Pacific Grove is nearly an island - it is in the minds of people who live here - "surrounded" on two sides by the blue cold ocean. In a town that's half water and half land, we're in a specific groove where we love nature but also love to leave and see what the rest of the world is doing. Welcome along!

Thursday, February 3, 2011

Winter Gardening With A Friend



When I was a neophyte gardener a few years ago, I was timid about pruning back older plants.  I thought they'd die of shock if I trimmed them.  Not so.  One friend has been a great sounding board for my gardening questions through the years and she has given me dozens of cuttings and starter plants.  She gave me my gardening gloves and showed me the how-to about nearly everything in my garden.  It's quite a thing to have a mentor, whether they see themselves as one or not.  In this case, we see each other as friends and agree that digging in the dirt to make things grow is a huge pleasure.  She's just been doing it a whole lot longer than I have.  

Thanks to her, I am bolder and more at home in the garden - just like I imagined I would be.  But I needed her guidance, and she has been giving it steadily through the past dozen or more years.

My friend grew up in a family of siblings who all admire a fine garden and who are all resourceful and don't mind rolling up sleeves, donning gloves and getting to work if it's needed.  They cook what they grow and spend time with each other talking and working.  And laughing.  I just listen, lucky me, and join in the work, which never seems like work at all.  

So, two days ago when I had a day off, my friend and I went out into my yard, took a look around and then drove over to Cypress Garden Nursery in Monterey to see what we might see.  One mustn't hurry through a garden center on a fine day with a good friend at one's side.  This is early in the year to be looking for six packs of color spots for a spring garden, but what we did see satisfied us, and I made a few purchases.  Euphorbia was one choice, and I've put it in a fine old terra cotta pot an uncle gave me a few years ago and it has a sunny spot where it will look handsome.

Once I said good-bye to my friend that day, I set to work pruning the abutilon monster that had taken over one whole area.  That bugger just needs a dose of rain and then grows like wild, and it's always blooming.

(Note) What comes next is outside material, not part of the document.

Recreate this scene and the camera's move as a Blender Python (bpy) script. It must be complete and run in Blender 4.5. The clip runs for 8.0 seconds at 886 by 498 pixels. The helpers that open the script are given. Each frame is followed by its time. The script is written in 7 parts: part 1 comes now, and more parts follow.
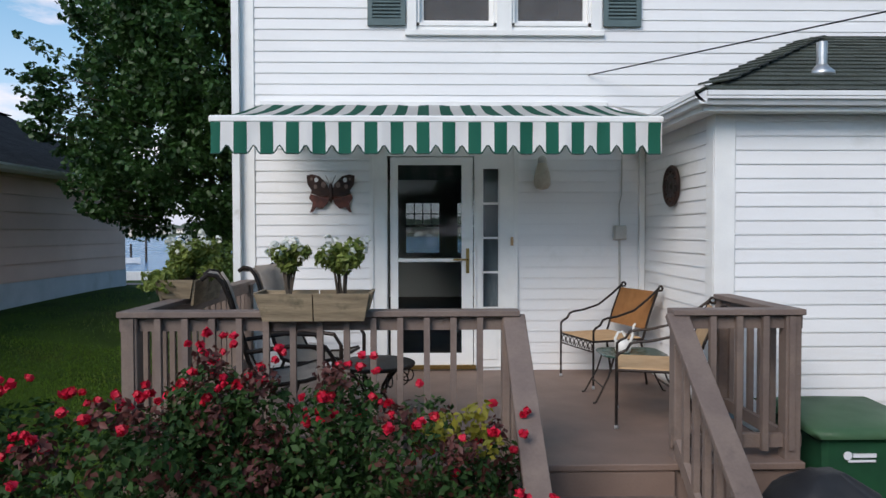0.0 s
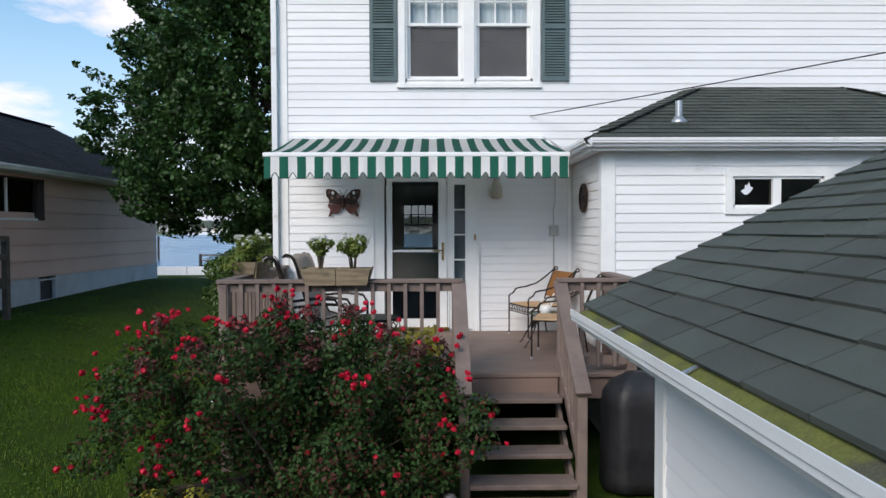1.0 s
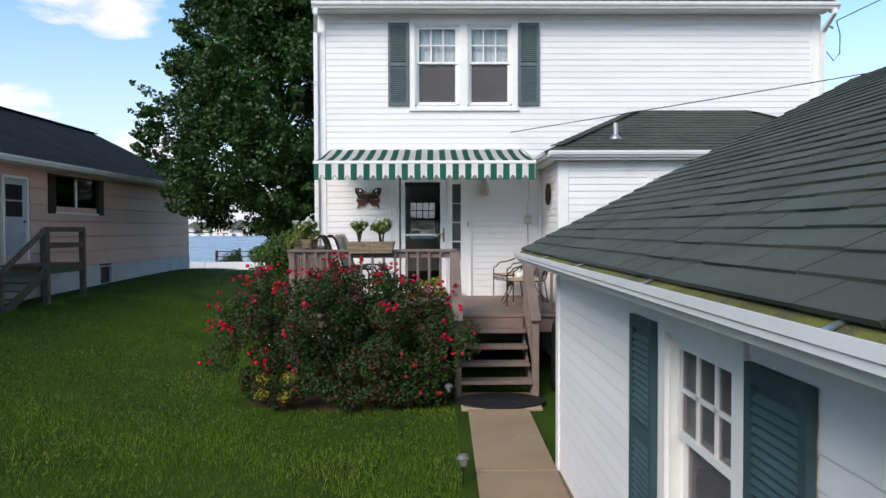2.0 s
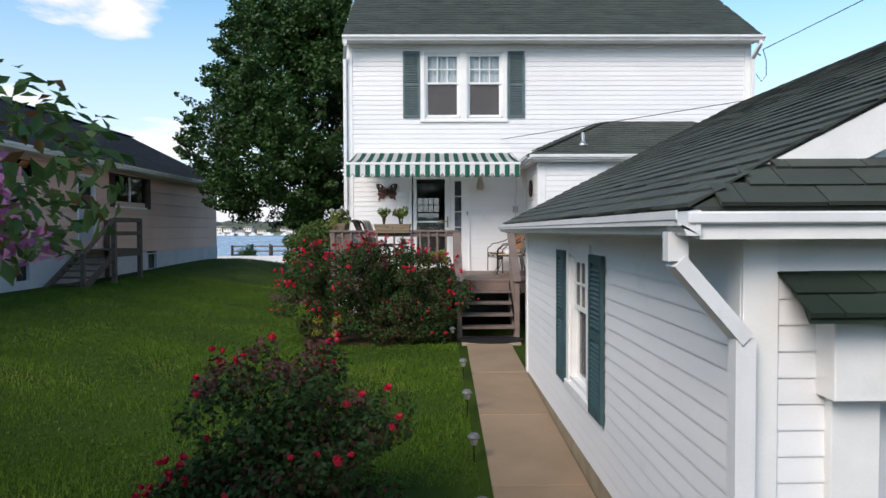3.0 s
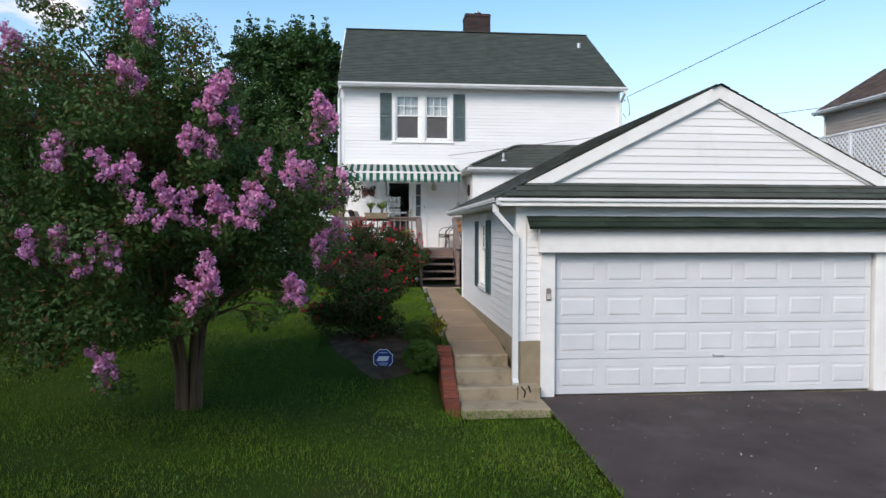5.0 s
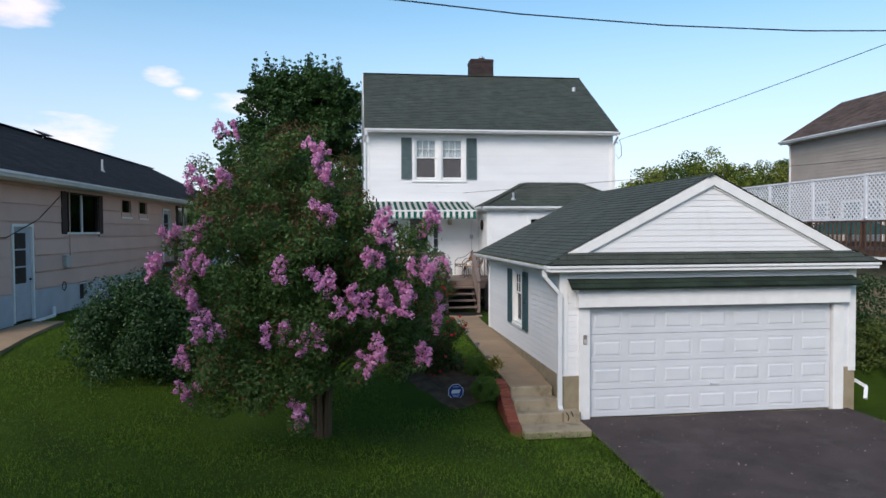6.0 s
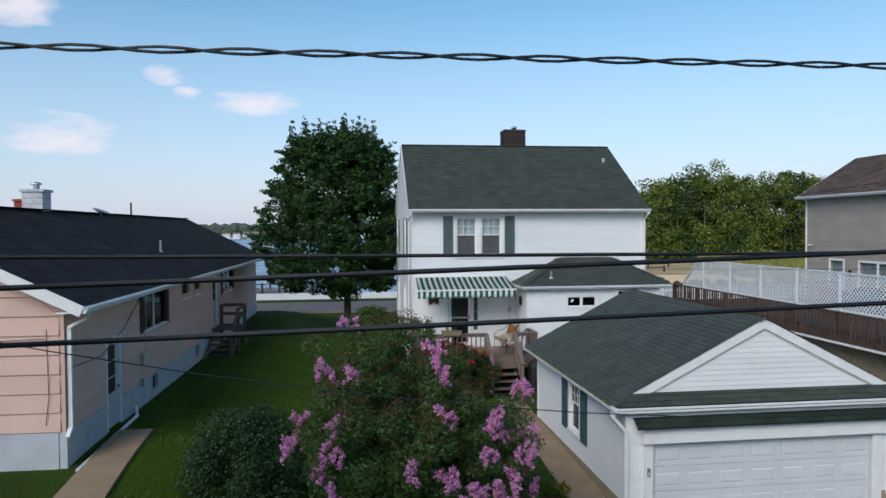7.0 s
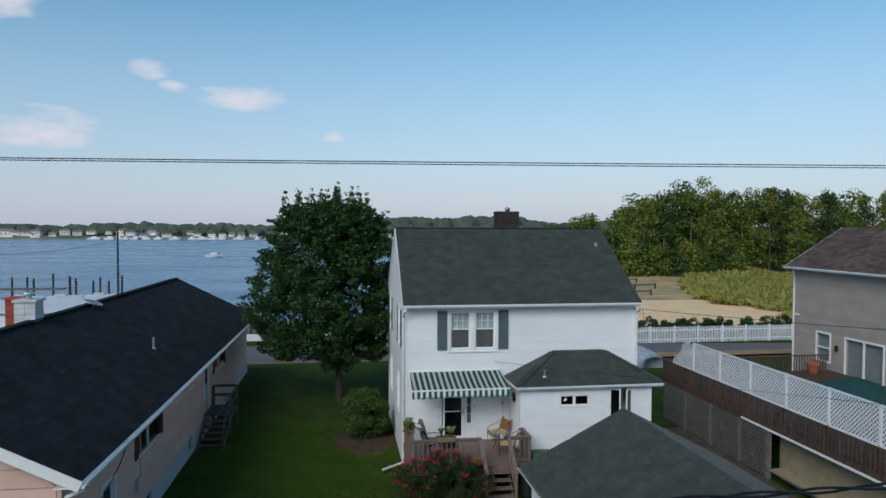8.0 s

I finally pruned the roses and everything got fertilized and watered.  It felt good to do the work, all preparatory tasks and chores that will ensure a bounty of blossoms later on.

Gardening is satisfying, so much so that a sense of generosity somehow arises as the tasks are undertaken and your hands have been busy with roots, stems, tools and soil.  The earth and plants will do what they do, but to be able to facilitate the life within them to become optimal so that they flourish and thrive can be the most nourishing and calming things a person can ever do.